The best solution is to create national proxy services. These proxies are gateways that on one side harvest the metadata from local Institutional Repositories, and on the other side have an OAI-PMH gate that can be used for service providers to harvest the national proxy. The advantage of a national proxy is that it can centrally normalise the metadata, and deliver unambiguous metadata to service providers.

The ARROW discovery service is already a national proxy it normalizes and acts as a gateway - but I am concerned about the centralized maintenance of the normalizing rules there's not much of a disincentive to changing stuff around if someone is going to clean up after you, is there?

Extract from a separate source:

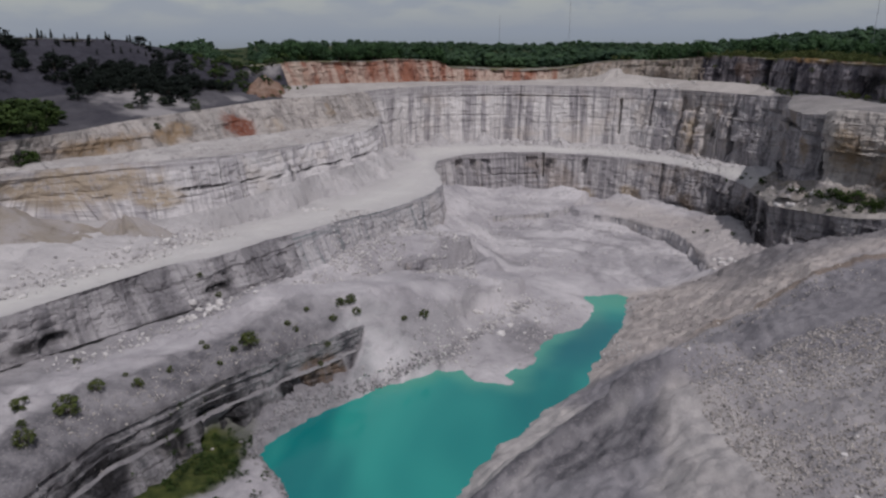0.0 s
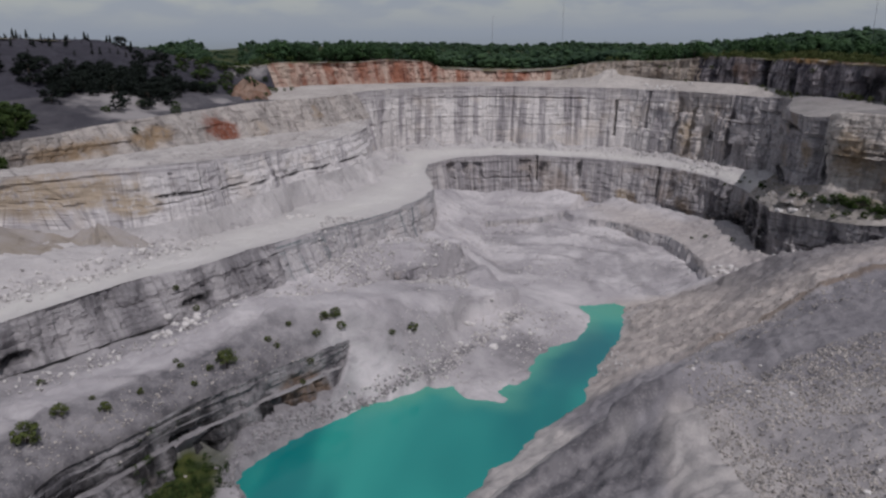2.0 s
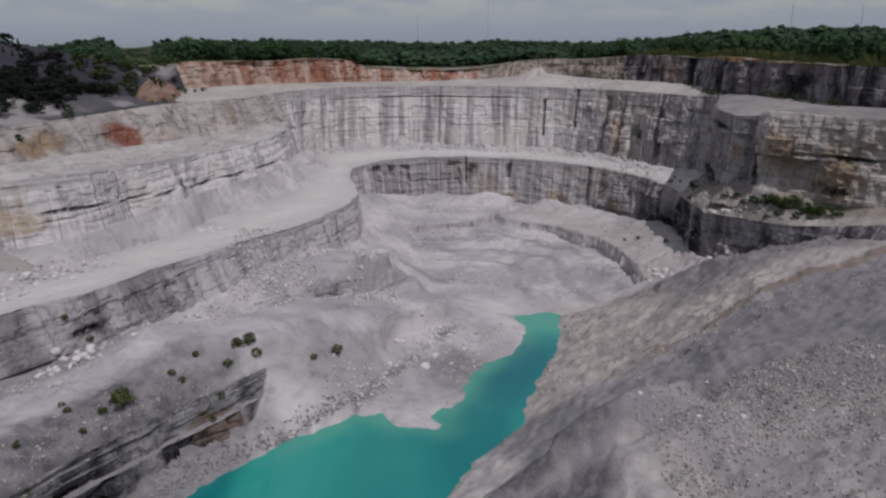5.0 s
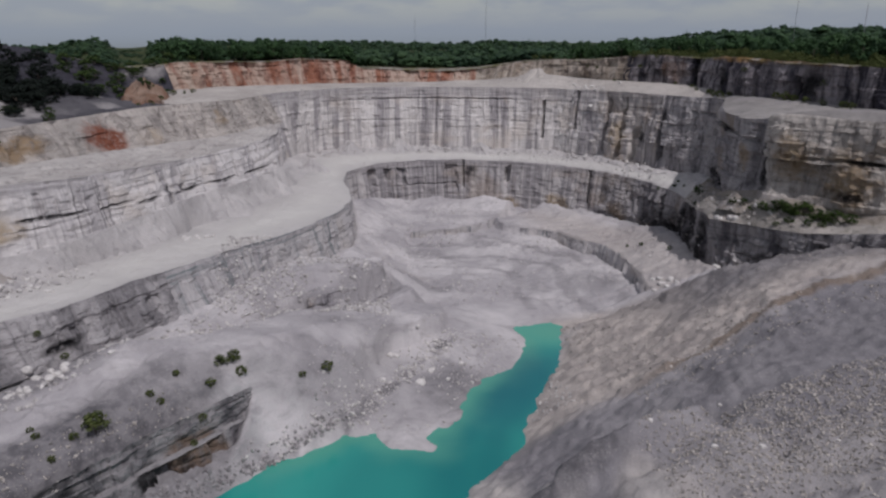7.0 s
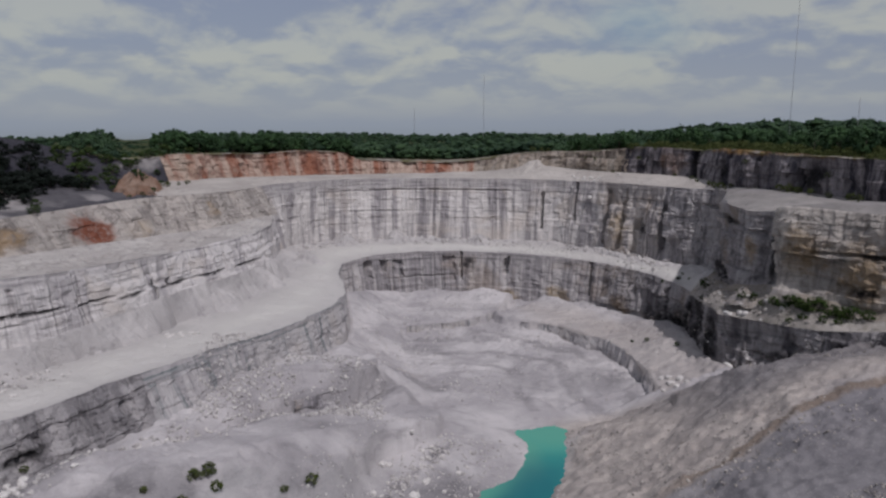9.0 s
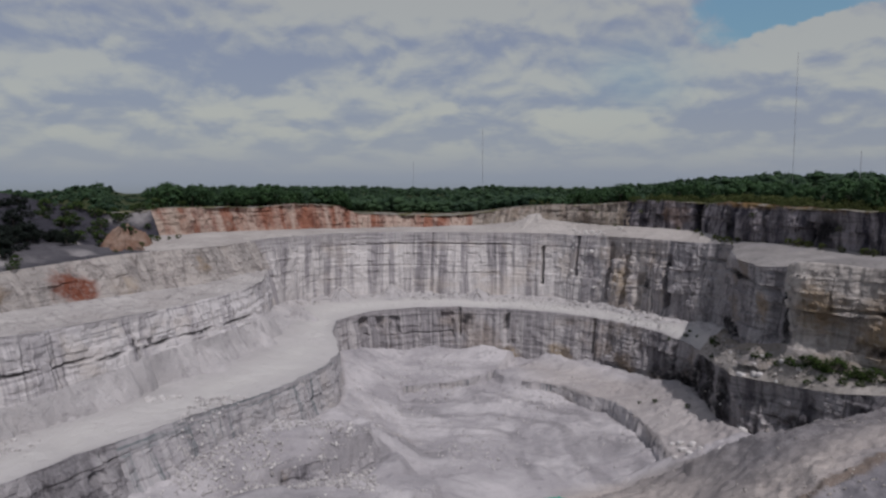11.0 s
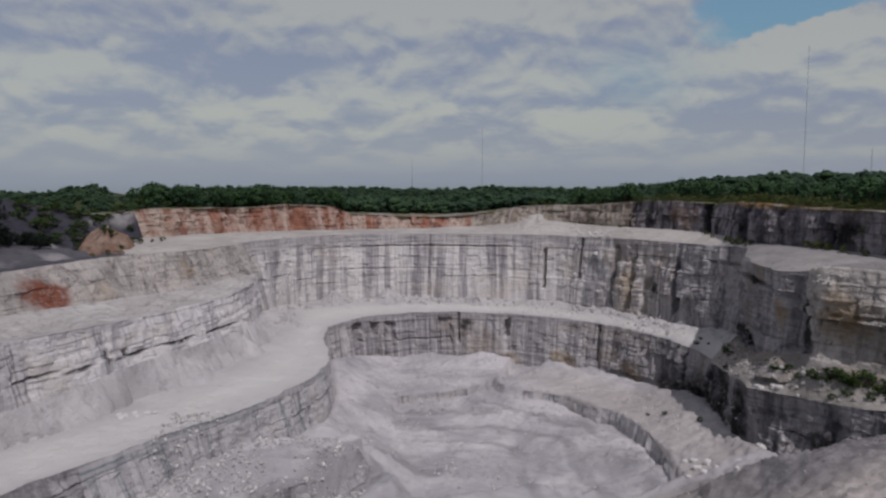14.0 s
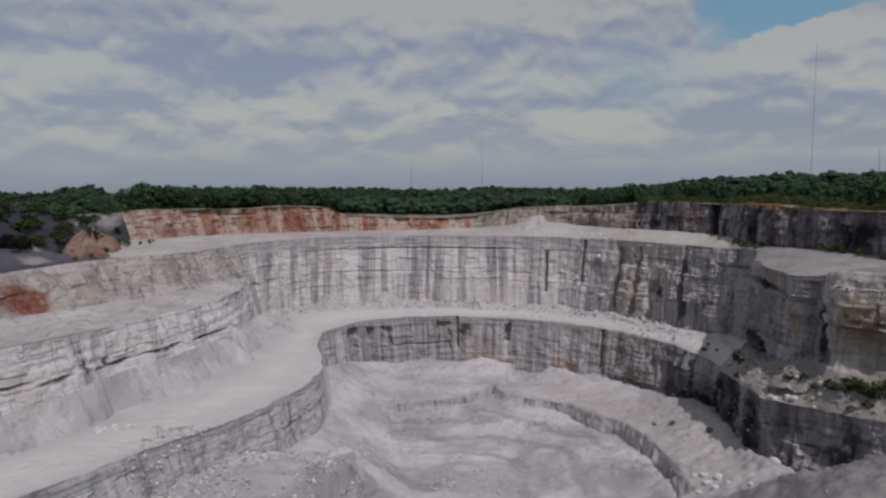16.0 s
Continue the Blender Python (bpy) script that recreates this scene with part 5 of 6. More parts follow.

From the same report, the tedium of normalizing:

This has to be done for every type of field of every repository, which is a labour intensive enterprise when offering a high quality service. This is a short term solution, the long term solution will be that repositories offer standardised content that can be easily used for interoperable services.

Right what I'm suggesting is finding a way to give the NLA proxy/normalizer back to the providers. One way would be to make software available that lets people adapt their OAI-PMH feed without having to change their repository. Or the NLA could make the rule-sets editable by staff from the sites they harvest.

Given the current state of the repository art I would not propose that a harvester service suddenly start enforcing standards (ie rejecting non standard input). But, if we could come up with some freely available adaptor infrastructure then would it be reasonable for the NLA to, after a giving people time to adapt, stop accepting ad-hoc data and stop being responsible for making the service consistent? (That's a genuine question. Would it? Use the comments below if you have an opinion).

There are other models.

The Zotero research tool project, for example relies on volunteers writing vast numbers of adaptors to let Zotero harvest metadata from various kinds of web sites. I don't see anybody seriously suggesting that all this work is pushed back to the sites. I wonder about opening adaptor rules up to everyone wiki style. What would happen?

If it turns out that the ARROW discovery service is not all that important to the owners of the repositories it harvests then there's no use expecting them to take over responsibility for normalizing their outputs. In that case it's either it's worth supporting at a national level, via a community or it's not worth having. Repository owners do you value the service?

Finally, a reflection on the process I went through in writing this post. What I thought I was sitting down to write was a survey of potential ways to share and reuse the normalizing cross-walks that have been developed at the NLA. But in the process of thinking it through I came to the conclusion that a normalizing OAI-PMH adaptor is a pretty good idea. Then I realized that the Arrow Discovery Service is already doing that job. I was thinking about all sorts of complicated machinery but now I think that we have nearly all the technology we really need, it's just a matter of distributing it the right way.

Returning to Jim's perceptive comment re standards versus interop; the OAI-PMH Standard is more or less working for IR's in Australia but the interoperability is limping along. I think we now have a great opportunity to think about what interoperability is worth to us as a community and put the power into the right hands to make it happen. Should it be central, at each repository site, or crowd-sourced? Choose one or more, or give up.

I'm very interested in this as a test case for how we handle content models in OAI-ORE, if we want to start swapping theses and journal issues and the like are we going to be able to get working interop from the start or will we need to go through the same kind of process as we're going through with OAI-PMH?